### TASK OBJECTIVE
Below this line are records; write out exactly the lines from the one containing "Write a Blender" through the one containing "pose from metres", with the pictures left out.
═════ SUPPLIED MATERIAL
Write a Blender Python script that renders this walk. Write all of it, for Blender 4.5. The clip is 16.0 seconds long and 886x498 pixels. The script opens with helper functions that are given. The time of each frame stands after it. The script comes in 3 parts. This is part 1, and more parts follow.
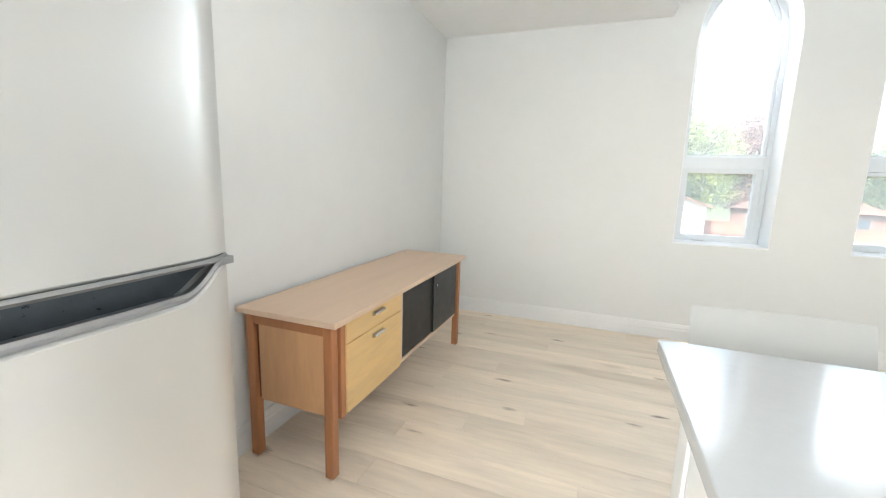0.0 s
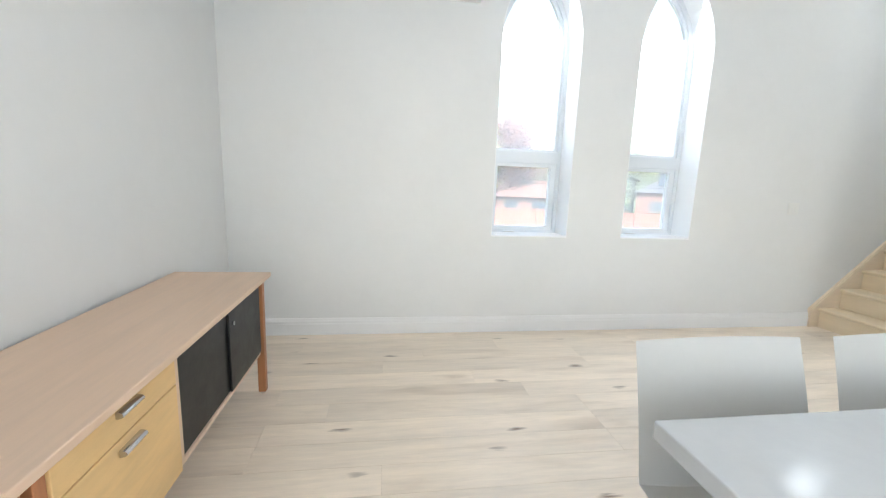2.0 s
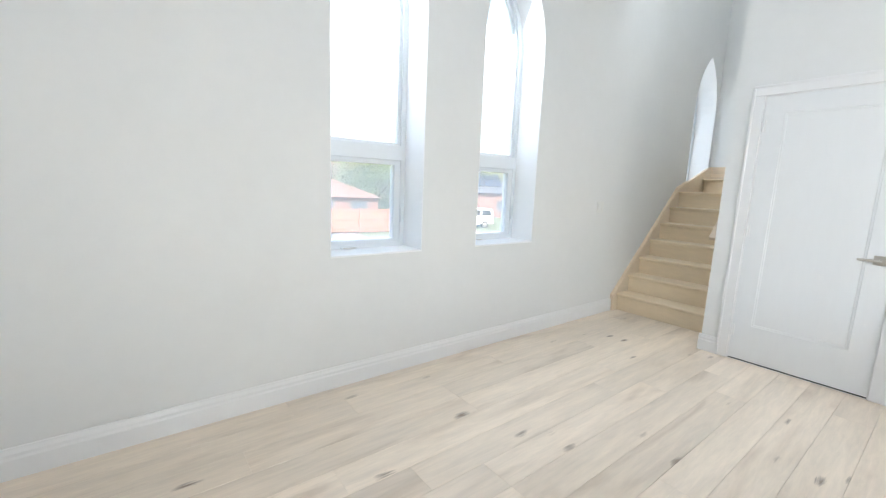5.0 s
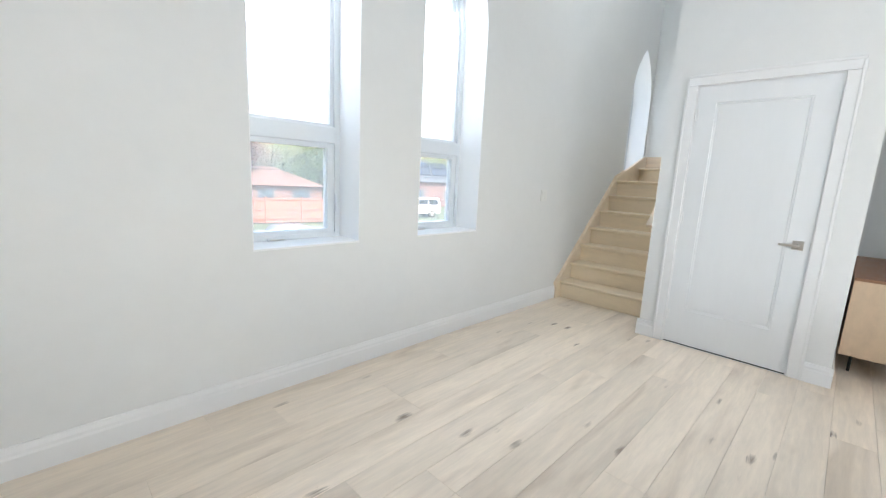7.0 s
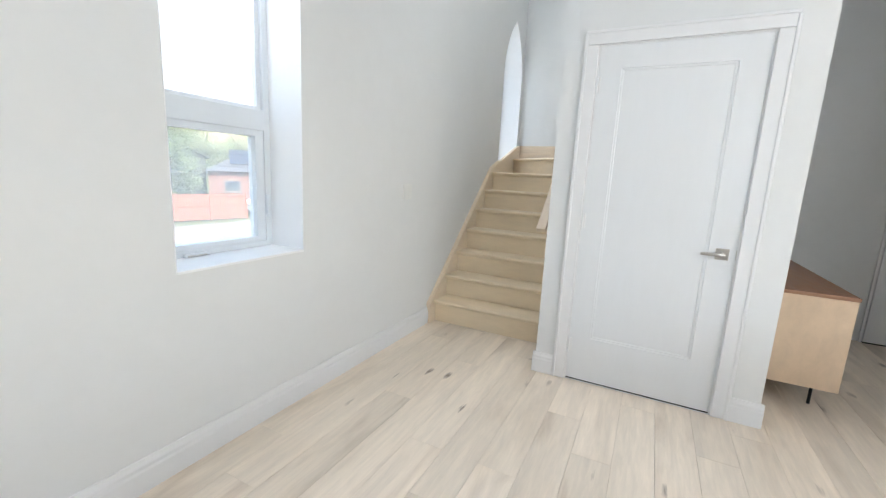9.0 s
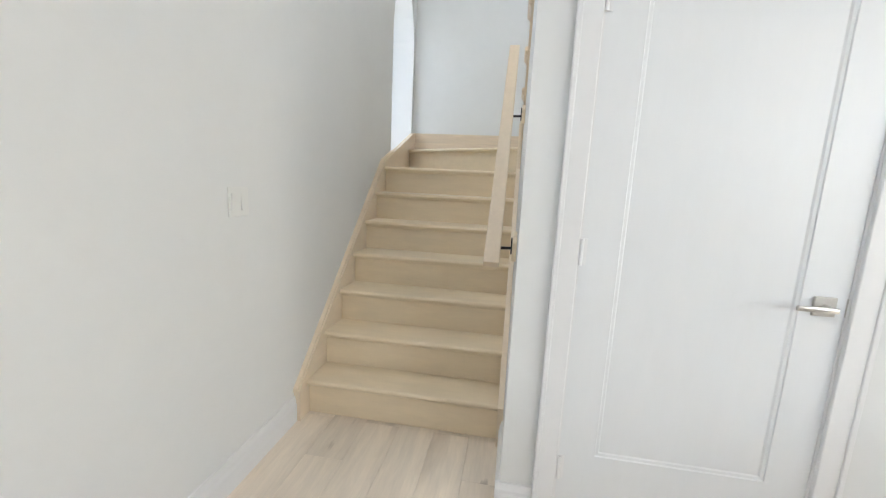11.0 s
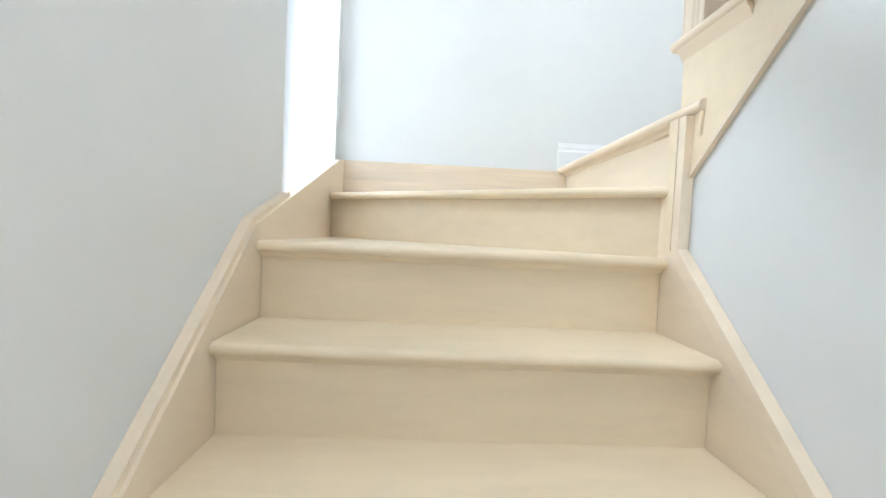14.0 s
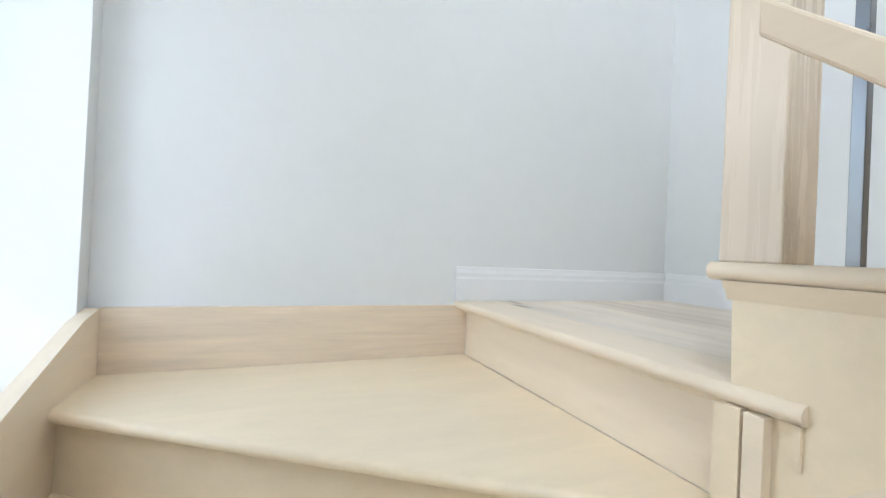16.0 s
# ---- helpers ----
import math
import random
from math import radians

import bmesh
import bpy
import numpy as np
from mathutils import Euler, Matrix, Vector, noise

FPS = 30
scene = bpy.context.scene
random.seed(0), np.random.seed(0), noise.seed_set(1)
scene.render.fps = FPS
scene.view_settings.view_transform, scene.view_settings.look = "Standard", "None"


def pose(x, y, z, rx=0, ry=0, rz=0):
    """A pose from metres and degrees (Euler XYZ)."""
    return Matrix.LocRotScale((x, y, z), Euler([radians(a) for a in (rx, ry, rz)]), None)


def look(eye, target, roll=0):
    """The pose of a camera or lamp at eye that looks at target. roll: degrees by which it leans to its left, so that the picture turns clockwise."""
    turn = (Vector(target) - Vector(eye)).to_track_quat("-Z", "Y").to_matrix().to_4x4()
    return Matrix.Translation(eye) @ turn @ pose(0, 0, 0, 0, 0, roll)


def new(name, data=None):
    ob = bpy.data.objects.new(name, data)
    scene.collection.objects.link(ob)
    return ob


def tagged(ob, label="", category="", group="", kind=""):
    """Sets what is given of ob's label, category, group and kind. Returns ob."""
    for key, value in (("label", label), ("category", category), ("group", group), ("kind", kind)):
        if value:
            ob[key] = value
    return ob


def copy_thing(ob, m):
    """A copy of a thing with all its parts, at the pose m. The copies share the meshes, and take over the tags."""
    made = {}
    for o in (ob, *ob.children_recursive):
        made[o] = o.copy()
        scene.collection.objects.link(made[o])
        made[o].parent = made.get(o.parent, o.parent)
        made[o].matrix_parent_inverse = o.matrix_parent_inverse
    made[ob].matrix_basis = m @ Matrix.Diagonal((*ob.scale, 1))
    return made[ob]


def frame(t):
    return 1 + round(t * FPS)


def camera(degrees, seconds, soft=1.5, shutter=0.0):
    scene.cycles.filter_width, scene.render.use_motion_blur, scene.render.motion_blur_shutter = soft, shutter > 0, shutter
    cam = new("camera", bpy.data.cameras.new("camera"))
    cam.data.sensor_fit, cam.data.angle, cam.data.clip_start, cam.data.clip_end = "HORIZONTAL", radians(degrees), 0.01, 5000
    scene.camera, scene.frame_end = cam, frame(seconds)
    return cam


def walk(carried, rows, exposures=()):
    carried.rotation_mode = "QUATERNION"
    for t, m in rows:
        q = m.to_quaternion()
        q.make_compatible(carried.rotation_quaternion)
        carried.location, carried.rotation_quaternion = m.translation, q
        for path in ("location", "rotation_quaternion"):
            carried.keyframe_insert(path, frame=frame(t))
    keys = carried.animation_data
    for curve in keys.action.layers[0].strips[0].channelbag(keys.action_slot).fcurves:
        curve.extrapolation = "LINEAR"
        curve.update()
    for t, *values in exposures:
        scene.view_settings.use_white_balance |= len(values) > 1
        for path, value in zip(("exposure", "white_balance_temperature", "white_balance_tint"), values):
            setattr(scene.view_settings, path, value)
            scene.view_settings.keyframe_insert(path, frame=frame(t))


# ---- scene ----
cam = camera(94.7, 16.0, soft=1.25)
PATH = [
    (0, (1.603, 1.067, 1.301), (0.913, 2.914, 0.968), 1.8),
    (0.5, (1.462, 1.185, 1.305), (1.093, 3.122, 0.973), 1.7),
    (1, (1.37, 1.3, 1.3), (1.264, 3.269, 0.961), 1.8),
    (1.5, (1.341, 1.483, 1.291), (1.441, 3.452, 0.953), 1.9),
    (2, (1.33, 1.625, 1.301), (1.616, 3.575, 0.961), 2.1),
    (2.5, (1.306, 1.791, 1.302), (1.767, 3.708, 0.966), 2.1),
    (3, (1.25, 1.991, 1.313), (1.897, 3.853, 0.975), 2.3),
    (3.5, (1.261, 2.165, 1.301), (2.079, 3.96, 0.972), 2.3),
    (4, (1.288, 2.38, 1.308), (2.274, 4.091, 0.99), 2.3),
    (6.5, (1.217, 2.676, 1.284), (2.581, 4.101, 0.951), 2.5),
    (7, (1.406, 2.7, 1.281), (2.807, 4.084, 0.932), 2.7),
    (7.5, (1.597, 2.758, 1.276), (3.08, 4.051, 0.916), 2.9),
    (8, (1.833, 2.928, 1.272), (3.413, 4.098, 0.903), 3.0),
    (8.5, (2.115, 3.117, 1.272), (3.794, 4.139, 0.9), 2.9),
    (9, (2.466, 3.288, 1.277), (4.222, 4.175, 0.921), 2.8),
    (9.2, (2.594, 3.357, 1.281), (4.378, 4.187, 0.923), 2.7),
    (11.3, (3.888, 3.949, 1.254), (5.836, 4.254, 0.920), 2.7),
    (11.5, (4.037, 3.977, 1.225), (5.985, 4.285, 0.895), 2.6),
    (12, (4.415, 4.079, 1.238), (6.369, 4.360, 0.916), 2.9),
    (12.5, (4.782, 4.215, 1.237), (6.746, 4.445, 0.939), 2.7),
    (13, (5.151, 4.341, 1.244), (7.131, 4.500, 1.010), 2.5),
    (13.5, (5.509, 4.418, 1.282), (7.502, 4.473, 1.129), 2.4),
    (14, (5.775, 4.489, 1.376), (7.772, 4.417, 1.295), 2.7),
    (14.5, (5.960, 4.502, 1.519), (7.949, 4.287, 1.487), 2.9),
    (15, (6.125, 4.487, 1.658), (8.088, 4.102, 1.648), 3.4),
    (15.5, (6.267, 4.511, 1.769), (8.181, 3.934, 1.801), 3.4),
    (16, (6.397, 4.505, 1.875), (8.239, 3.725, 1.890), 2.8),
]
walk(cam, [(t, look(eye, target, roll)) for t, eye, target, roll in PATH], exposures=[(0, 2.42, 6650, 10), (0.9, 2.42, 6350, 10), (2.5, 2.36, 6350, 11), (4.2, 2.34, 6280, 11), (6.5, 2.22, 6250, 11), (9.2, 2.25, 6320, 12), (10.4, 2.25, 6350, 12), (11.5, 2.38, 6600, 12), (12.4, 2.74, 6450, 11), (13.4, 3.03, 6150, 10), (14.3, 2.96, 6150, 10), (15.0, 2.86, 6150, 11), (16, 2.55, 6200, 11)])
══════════
═════ SUPPLIED MATERIAL
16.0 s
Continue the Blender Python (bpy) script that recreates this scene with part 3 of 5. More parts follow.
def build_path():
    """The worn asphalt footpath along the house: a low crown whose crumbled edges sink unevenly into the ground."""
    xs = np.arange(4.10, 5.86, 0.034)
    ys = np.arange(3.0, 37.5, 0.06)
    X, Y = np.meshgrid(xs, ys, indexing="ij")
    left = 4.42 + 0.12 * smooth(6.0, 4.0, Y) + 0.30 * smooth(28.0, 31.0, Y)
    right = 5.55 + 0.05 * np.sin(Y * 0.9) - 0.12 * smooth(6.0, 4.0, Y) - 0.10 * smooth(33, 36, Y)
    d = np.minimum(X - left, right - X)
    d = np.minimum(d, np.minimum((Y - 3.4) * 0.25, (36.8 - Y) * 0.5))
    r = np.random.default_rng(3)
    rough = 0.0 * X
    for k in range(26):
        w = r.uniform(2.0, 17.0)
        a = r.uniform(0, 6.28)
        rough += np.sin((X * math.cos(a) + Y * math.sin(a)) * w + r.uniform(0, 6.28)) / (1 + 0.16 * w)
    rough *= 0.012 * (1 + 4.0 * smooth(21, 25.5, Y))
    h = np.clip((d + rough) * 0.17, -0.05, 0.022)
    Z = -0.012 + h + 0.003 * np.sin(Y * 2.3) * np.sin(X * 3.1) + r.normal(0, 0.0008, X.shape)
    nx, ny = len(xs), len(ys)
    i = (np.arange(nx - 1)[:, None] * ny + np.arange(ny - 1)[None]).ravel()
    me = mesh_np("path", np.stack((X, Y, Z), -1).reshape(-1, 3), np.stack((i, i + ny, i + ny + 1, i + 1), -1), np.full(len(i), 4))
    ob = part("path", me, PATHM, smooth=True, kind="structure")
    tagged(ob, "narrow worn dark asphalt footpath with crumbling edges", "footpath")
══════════
═════ SUPPLIED MATERIAL
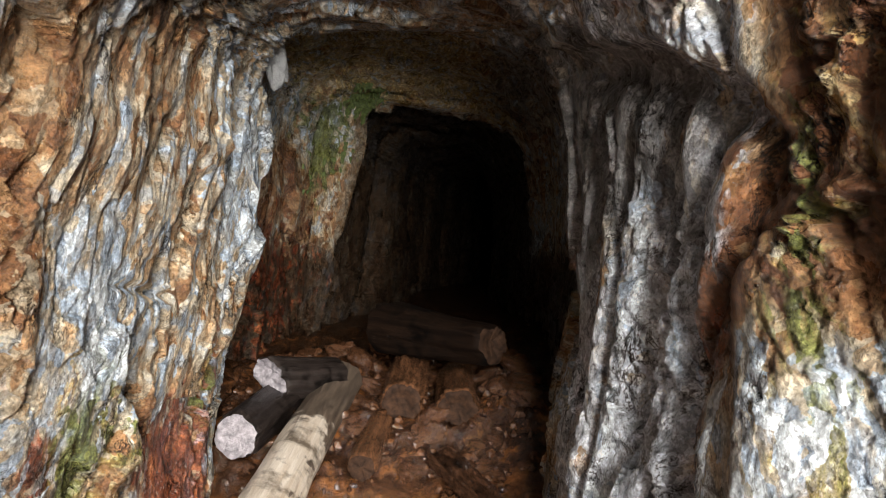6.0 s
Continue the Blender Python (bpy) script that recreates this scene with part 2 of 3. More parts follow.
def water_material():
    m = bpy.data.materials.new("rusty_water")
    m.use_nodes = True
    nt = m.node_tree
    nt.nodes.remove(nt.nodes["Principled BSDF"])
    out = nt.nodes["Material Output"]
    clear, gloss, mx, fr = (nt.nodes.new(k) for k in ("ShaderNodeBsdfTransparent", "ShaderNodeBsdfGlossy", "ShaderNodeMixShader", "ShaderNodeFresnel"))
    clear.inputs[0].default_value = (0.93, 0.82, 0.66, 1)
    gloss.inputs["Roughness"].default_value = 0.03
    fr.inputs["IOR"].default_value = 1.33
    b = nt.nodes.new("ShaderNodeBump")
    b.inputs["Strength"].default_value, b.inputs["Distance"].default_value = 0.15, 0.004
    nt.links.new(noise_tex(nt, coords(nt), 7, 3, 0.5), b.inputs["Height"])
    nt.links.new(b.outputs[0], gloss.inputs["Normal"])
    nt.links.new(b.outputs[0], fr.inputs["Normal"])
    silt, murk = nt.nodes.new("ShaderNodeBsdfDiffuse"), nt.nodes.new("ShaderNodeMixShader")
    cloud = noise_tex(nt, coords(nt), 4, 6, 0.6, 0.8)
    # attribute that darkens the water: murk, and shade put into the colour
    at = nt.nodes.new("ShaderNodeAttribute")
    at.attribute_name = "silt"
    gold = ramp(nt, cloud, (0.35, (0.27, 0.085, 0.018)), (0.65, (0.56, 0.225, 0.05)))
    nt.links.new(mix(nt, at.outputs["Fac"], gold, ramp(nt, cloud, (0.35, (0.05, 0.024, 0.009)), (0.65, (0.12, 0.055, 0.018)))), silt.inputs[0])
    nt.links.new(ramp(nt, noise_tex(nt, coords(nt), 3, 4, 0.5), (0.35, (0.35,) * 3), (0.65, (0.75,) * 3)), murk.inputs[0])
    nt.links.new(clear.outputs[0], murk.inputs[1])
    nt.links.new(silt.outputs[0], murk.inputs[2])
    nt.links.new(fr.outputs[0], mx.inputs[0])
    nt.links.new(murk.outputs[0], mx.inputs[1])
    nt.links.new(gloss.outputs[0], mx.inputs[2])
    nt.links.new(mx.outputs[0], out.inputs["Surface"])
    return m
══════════
### TASK ANSWER
Write a Blender Python script that renders this walk. Write all of it, for Blender 4.5. The clip is 16.0 seconds long and 886x498 pixels. The script opens with helper functions that are given. The time of each frame stands after it. The script comes in 3 parts. This is part 1, and more parts follow.
0.0 s
2.0 s
5.0 s
7.0 s
9.0 s
11.0 s
14.0 s
16.0 s
# ---- helpers ----
import math
import random
from math import radians

import bmesh
import bpy
import numpy as np
from mathutils import Euler, Matrix, Vector, noise

FPS = 30
scene = bpy.context.scene
random.seed(0), np.random.seed(0), noise.seed_set(1)
scene.render.fps = FPS
scene.view_settings.view_transform, scene.view_settings.look = "Standard", "None"


def pose(x, y, z, rx=0, ry=0, rz=0):
    """A pose from metres and degrees (Euler XYZ)."""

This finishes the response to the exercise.